Given task - Repeat, exactly, the run of lines that opens with the line containing "carried.keyframe_insert(path, frame=frame(t))" and closes with the line containing "scene.view_settings.use_white_balance |= len(values)", and leave all other lines out.
----------
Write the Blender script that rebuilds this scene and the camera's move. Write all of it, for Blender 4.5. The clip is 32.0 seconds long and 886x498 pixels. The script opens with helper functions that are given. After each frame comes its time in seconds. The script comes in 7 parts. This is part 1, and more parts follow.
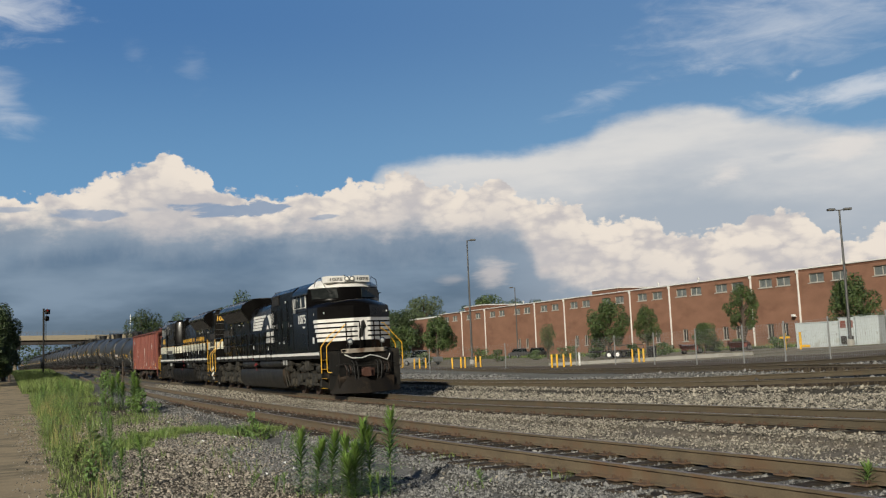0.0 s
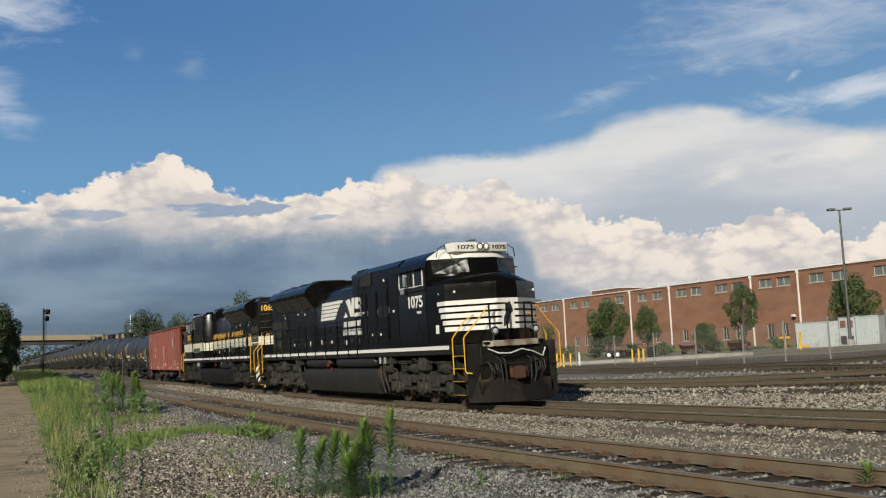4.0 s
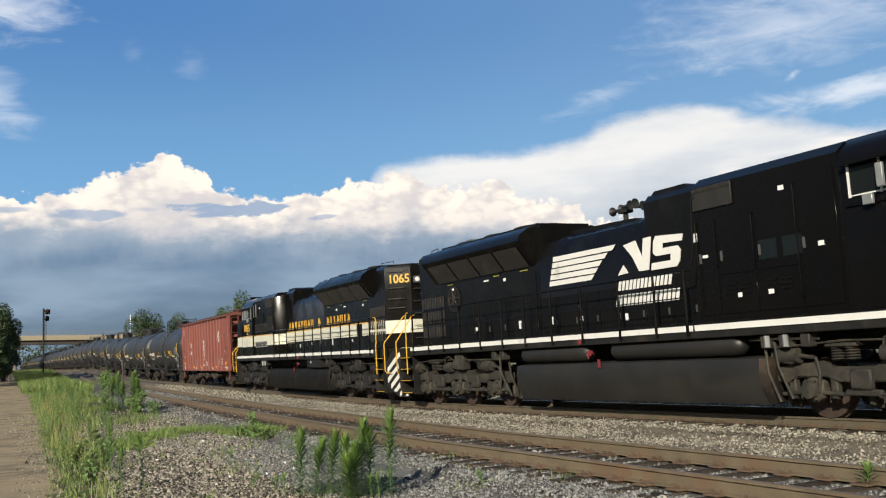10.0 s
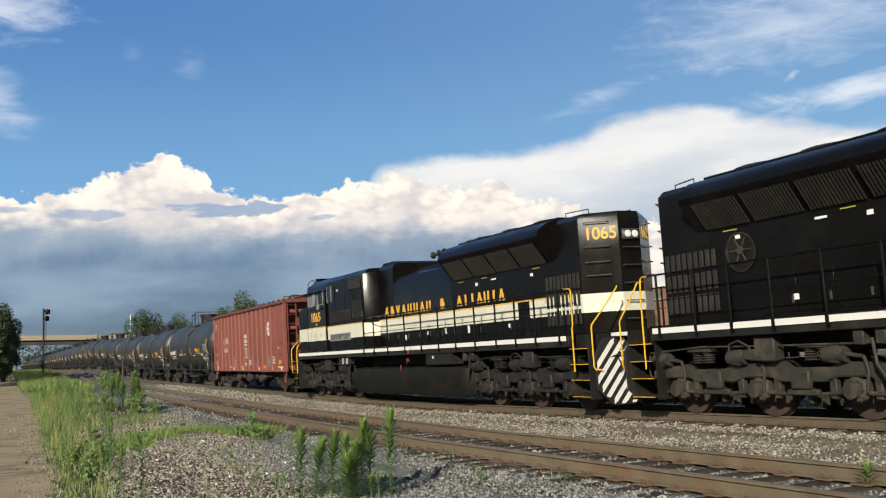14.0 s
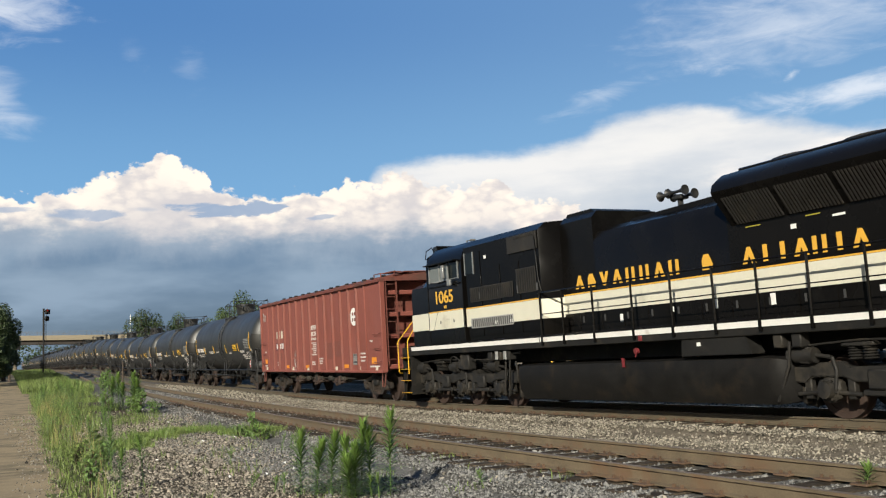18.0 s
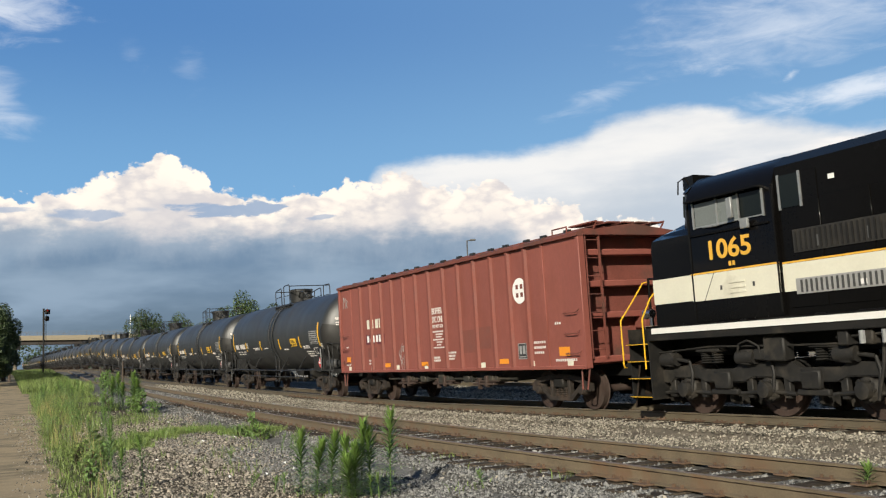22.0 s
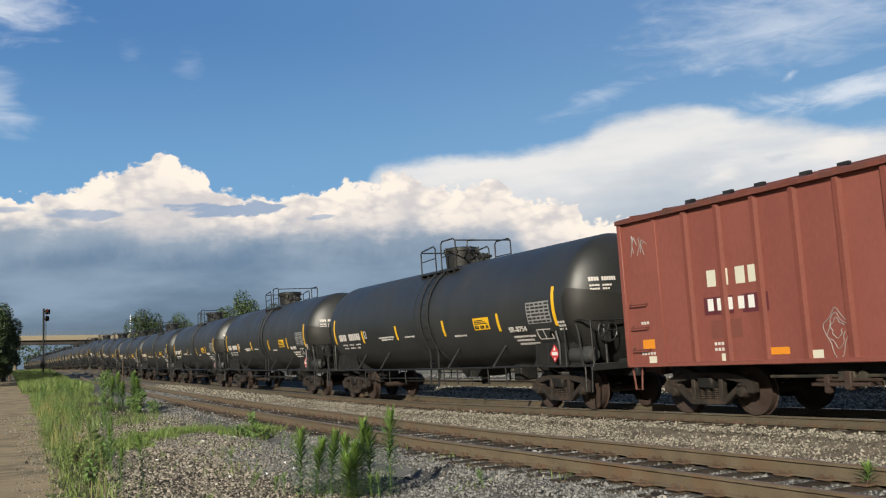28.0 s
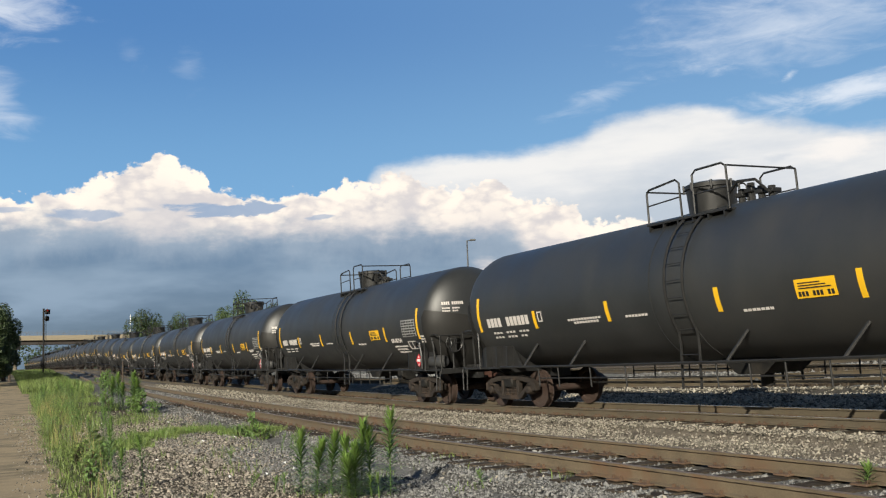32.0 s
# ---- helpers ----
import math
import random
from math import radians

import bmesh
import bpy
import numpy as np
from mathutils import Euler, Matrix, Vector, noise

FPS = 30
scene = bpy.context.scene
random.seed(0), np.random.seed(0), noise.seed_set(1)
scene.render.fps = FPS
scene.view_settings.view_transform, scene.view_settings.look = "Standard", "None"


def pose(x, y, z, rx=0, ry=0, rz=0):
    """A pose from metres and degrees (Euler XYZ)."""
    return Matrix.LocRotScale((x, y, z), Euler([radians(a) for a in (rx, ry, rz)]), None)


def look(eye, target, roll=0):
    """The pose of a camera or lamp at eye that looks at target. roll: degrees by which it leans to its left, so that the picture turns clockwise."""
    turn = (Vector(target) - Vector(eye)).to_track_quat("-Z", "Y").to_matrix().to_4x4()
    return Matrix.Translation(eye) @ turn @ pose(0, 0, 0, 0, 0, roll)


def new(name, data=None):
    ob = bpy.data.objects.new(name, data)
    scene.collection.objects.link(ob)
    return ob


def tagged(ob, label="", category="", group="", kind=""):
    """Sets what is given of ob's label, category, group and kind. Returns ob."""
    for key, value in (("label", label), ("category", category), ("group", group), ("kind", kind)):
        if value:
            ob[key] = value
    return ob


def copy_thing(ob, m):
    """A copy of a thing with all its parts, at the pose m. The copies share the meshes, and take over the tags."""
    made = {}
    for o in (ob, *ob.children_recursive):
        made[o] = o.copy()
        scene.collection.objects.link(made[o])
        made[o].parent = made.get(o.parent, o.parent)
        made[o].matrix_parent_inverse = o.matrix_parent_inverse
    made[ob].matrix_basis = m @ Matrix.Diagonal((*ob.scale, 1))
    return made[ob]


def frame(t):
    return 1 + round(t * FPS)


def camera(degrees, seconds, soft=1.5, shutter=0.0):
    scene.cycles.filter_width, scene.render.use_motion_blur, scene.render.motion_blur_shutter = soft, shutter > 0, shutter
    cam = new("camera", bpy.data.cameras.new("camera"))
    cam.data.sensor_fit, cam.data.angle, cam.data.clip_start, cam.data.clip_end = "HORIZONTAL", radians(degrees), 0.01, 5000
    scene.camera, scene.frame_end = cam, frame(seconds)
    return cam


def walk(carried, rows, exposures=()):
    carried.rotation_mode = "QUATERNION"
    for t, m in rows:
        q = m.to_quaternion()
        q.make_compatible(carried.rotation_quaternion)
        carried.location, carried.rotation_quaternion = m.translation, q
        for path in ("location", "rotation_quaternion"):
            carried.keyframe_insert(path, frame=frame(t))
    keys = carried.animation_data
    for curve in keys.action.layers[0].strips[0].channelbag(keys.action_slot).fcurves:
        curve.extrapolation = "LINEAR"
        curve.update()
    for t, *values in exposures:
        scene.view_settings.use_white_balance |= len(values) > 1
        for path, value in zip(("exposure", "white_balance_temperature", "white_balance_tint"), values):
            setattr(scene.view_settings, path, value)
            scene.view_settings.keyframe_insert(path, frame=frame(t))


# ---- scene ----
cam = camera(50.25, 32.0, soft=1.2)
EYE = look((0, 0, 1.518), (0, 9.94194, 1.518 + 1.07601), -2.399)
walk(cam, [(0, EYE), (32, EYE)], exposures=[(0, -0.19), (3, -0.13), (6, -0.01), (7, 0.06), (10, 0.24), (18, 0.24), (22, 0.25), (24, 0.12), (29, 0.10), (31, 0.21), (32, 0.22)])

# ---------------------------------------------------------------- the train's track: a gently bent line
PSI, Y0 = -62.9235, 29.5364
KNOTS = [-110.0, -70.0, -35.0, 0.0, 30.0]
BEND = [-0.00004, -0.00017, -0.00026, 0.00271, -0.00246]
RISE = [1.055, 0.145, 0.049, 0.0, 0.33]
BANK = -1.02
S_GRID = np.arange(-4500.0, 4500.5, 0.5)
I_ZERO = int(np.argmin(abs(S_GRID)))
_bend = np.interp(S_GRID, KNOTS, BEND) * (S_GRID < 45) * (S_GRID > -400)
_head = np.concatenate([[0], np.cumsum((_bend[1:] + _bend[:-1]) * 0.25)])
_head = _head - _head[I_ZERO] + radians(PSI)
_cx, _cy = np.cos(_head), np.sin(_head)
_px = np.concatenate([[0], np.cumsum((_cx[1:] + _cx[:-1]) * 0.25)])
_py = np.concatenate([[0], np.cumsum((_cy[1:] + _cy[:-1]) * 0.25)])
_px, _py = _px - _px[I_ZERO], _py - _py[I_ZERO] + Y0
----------
Output for this task -
            carried.keyframe_insert(path, frame=frame(t))
    keys = carried.animation_data
    for curve in keys.action.layers[0].strips[0].channelbag(keys.action_slot).fcurves:
        curve.extrapolation = "LINEAR"
        curve.update()
    for t, *values in exposures:
        scene.view_settings.use_white_balance |= len(values) > 1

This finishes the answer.